TASKS & DUTIES:
· Monitor database and system performance using CloudWatch metrics, alarms, and logs; troubleshoot proactively.
· Develop, deploy, and optimize AI/ML solutions using AWS AI services including SageMaker and Bedrock, supporting model training, inference, and integration into production systems.
· Automate operational tasks using AWS Lambda, Systems Manager (SSM), and Infrastructure-as-Code tools such as CloudFormation or Terraform.
· Design, build, and maintain scalable, fault-tolerant data processing and analytics workflows on AWS using services such as API Gateway, S3, EC2, RDS, Lambda, Glue, Athena, DynamoDB, EMR, Kinesis, DataSync.
· Design and integrate agentic AI systems, including LLM-based agents, multi-agent workflows, and autonomous orchestration pipelines using frameworks such as LangChain and LangGraph.
· Implement ETL/ELT pipelines and data architectures that support machine learning, analytics, and intelligent agent-based applications.
· Support CI/CD pipelines for AI models and data workflows using Jenkins and container-based platforms such as ECS, EKS, or Kubernetes.
· Apply security best practices across AI and data platforms, including IAM least-privilege access, encryption, audit logging, and compliance controls.
· Maintain technical documentation for AI architectures, data pipelines, infrastructure configurations, and operational runbooks.
REQUIRED SKILLS
· Minimum 7 years of hands-on AWS experience: EC2, RDS, S3, CloudWatch, CloudTrail, IAM, KMS, AWS Backup, and Lambda.
· Minimum 7 years of experience in Linux/Unix administration and automation scripting (Bash, Shell, Python).
· Minimum 7 years of experience with Infrastructure as Code (IaC) and automation tools, including CloudFormation, Terraform, and Ansible, for provisioning and maintaining.
· Minimum 7 years of knowledge in AWS networking: VPC, subnets, NACLs, security groups, Route 53, and multi-AZ architectures.
· Minimum 5 years of experience CI/CD pipelines, Jenkins, and IaC for deploying AI agents and ML models into production, monitoring autonomous workflows, and supporting MLOps using Kubernetes, ECS, or EKS.

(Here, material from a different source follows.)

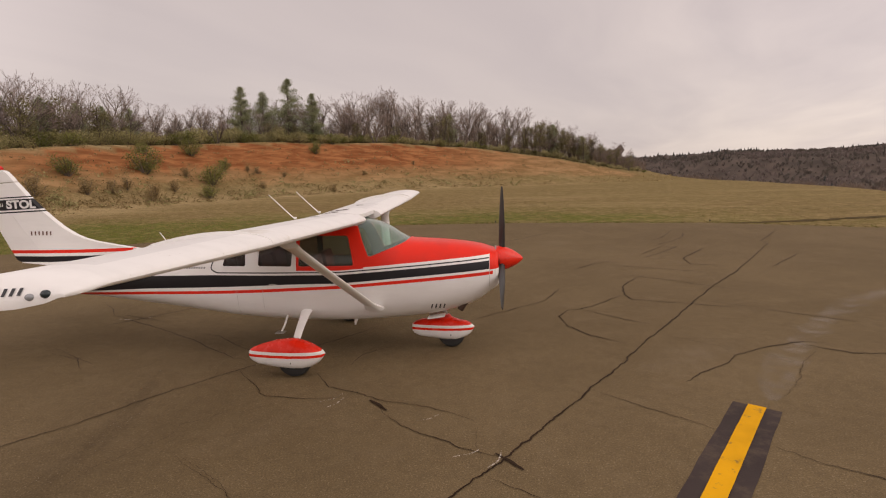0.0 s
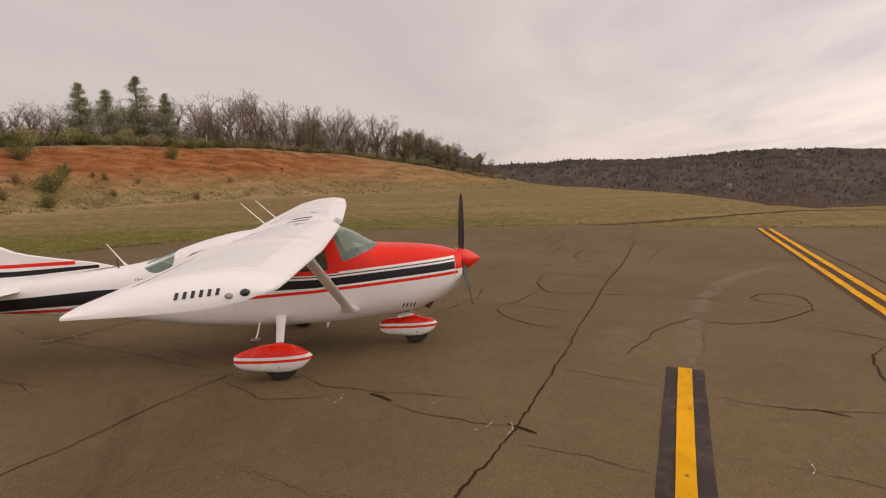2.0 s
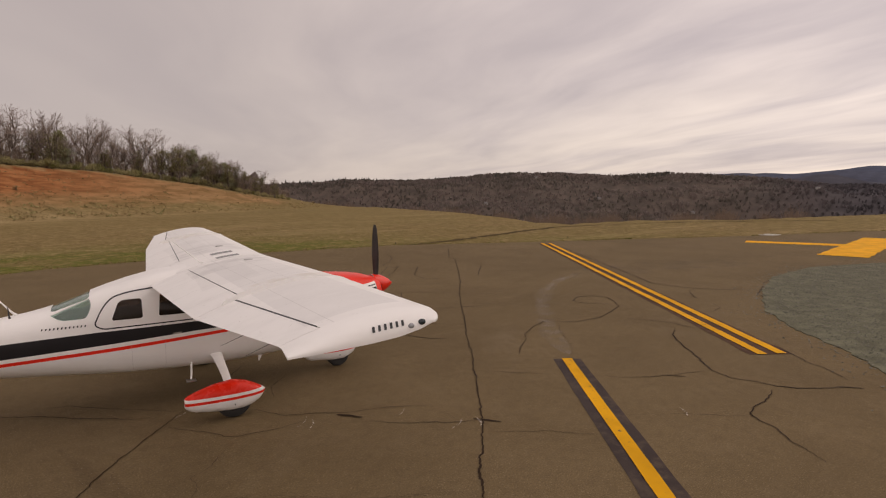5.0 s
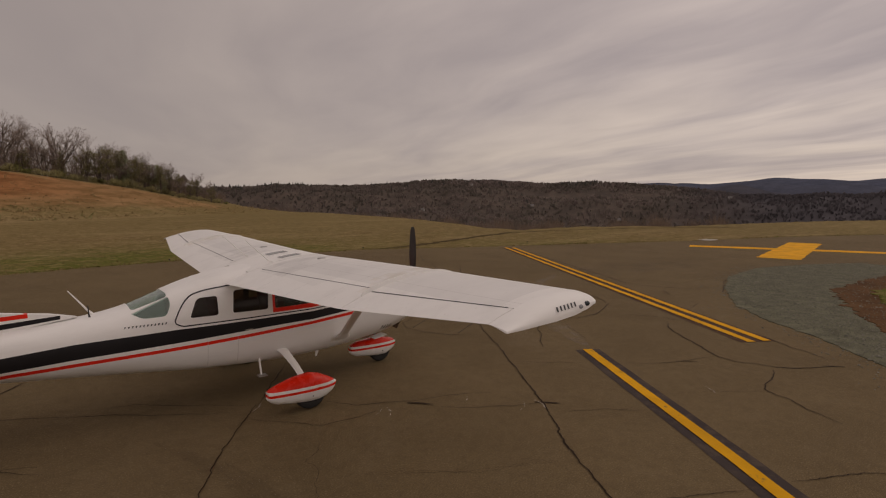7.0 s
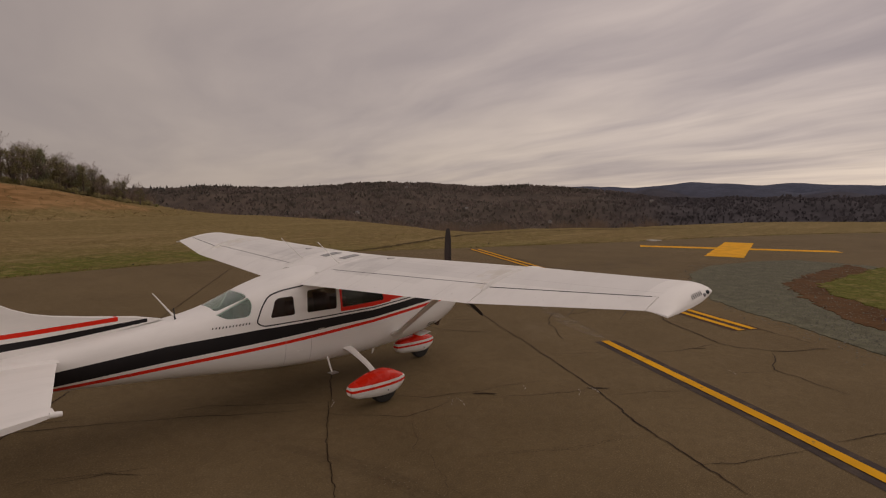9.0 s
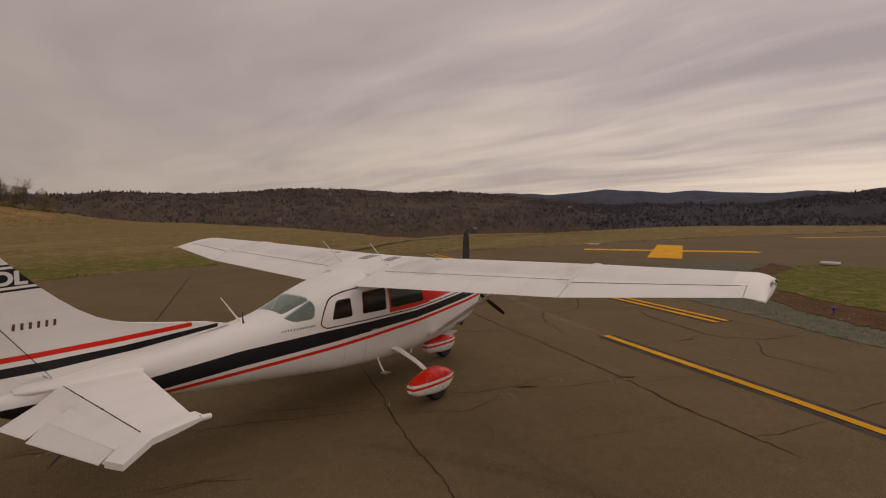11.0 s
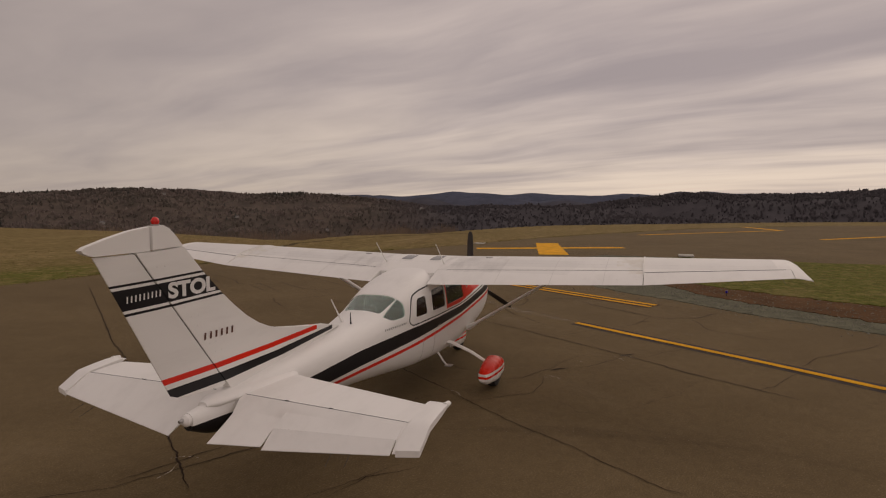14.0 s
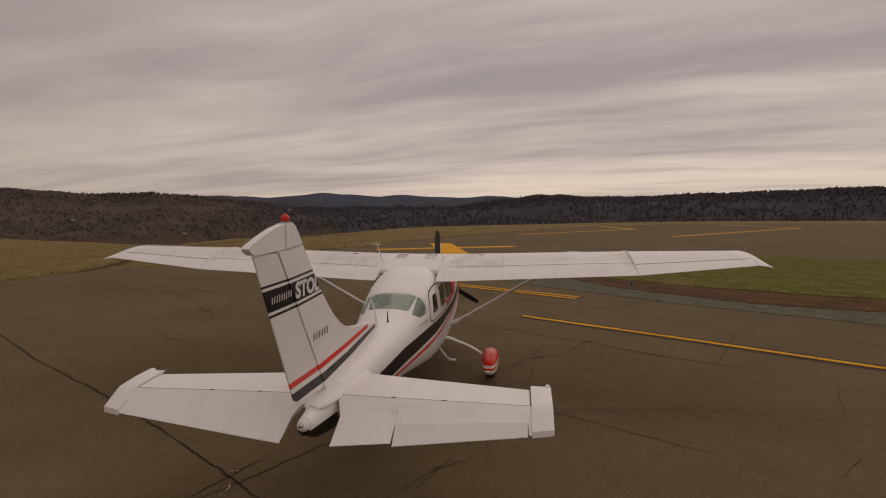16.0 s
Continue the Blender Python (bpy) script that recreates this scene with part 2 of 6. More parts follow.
c = mix(nt, ramp(nt, noise_node(nt, p, 48.0, 2, 0.5), 0.60, 0.68) * 0.26, c, (0.40, 0.32, 0.22))
c = mix(nt, ramp(nt, noise_node(nt, p, 7.0, 6, 0.7), 0.42, 0.66) * 0.22, c, (0.072, 0.052, 0.030))
c = mix(nt, ramp(nt, noise_node(nt, p, 2.1, 6, 0.7), 0.50, 0.68) * 0.25, c, (0.185, 0.138, 0.082))
dust = ramp(nt, noise_node(nt, p, 0.3, 6, 0.65, 0.6), 0.58, 0.78)
c = mix(nt, dust * 0.3, c, (0.21, 0.165, 0.115))
nt.links.new(c, b.inputs["Base Color"])
bump(nt, b, stones * 0.7 + speck * 0.3, 0.35, 0.006)
ASPHALT = m


def worn(name, color, under, wear=(0.45, 0.62), scale=6.0, rough=0.8):
    """Paint on asphalt, worn through in places."""
    m, nt, b = material(name, rough, spec=0.12)
    p = coords(nt, "World")
    w = ramp(nt, noise_node(nt, p, scale, 8, 0.7), *wear)
    f = noise_node(nt, p, 1.3, 4)
    c = mix(nt, ramp(nt, f, 0.3, 0.7), tint(color, 0.86), tint(color, 1.1))
    nt.links.new(mix(nt, w, c, under), b.inputs["Base Color"])
    bump(nt, b, noise_node(nt, p, 80, 3), 0.4, 0.006)
    return m


def faded(name, color, cover=(0.5, 0.75), scale=3.0):
    """A faint mark that lets the pavement show through."""
    m, nt, b = material(name, 0.9, spec=0.2)
    p = coords(nt, "World")
    b.inputs["Base Color"].default_value = (*color, 1)
    edge = Ex(nt, nt.nodes.new("ShaderNodeUVMap").outputs[0])
    ux, uy, uz = split(nt, edge.s)
    side = (uy * (uy * -1.0 + 1.0) * 4.0).clamp()
    w = ramp(nt, noise_node(nt, p, scale, 8, 0.7), *cover)
    nt.links.new((w * side).s, b.inputs["Alpha"])
    return m


YELLOW = worn("yellow_marking_paint", (0.70, 0.345, 0.008), (0.16, 0.115, 0.05), (0.57, 0.7), 7.0)
YELLOW_FAR = worn("weathered_yellow_marking_paint", (0.76, 0.365, 0.006), (0.40, 0.22, 0.04), (0.60, 0.82), 2.0)
BORDER = worn("black_marking_border", (0.050, 0.037, 0.034), (0.082, 0.060, 0.046), (0.45, 0.65), 3.0)
RED_BORDER = worn("red_brown_marking_border", (0.070, 0.034, 0.020), (0.095, 0.056, 0.034), (0.45, 0.65), 3.0)
TAR = worn("crack_sealer_tar", (0.030, 0.017, 0.009), (0.055, 0.035, 0.020), (0.5, 0.7), 9.0)
CHALK = faded("chalk_scrape", (0.60, 0.53, 0.45), (0.42, 0.62), 25.0)
SCUFF = faded("ground_off_paint", (0.36, 0.31, 0.26), (0.36, 0.95), 2.6)
DUSTY = faded("pale_dusty_patch", (0.25, 0.21, 0.17), (0.40, 1.15), 1.2)
TYRE_MARK = faded("tyre_mark", (0.045, 0.034, 0.026), (0.15, 2.2), 4.0)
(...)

· Minimum 4 years of experience architecting, building, and maintaining scalable data processing workflows using AWS managed services and Python (including PySpark); strong understanding of data architecture and ETL/ELT patterns.
· Minimum 4 years of experience working with AWS AI/ML services such as SageMaker, Bedrock, and vector databases (OpenSearch).
· Strong understanding of machine learning algorithms, NLP concepts, and deep learning frameworks such as TensorFlow, PyTorch, or Hugging Face.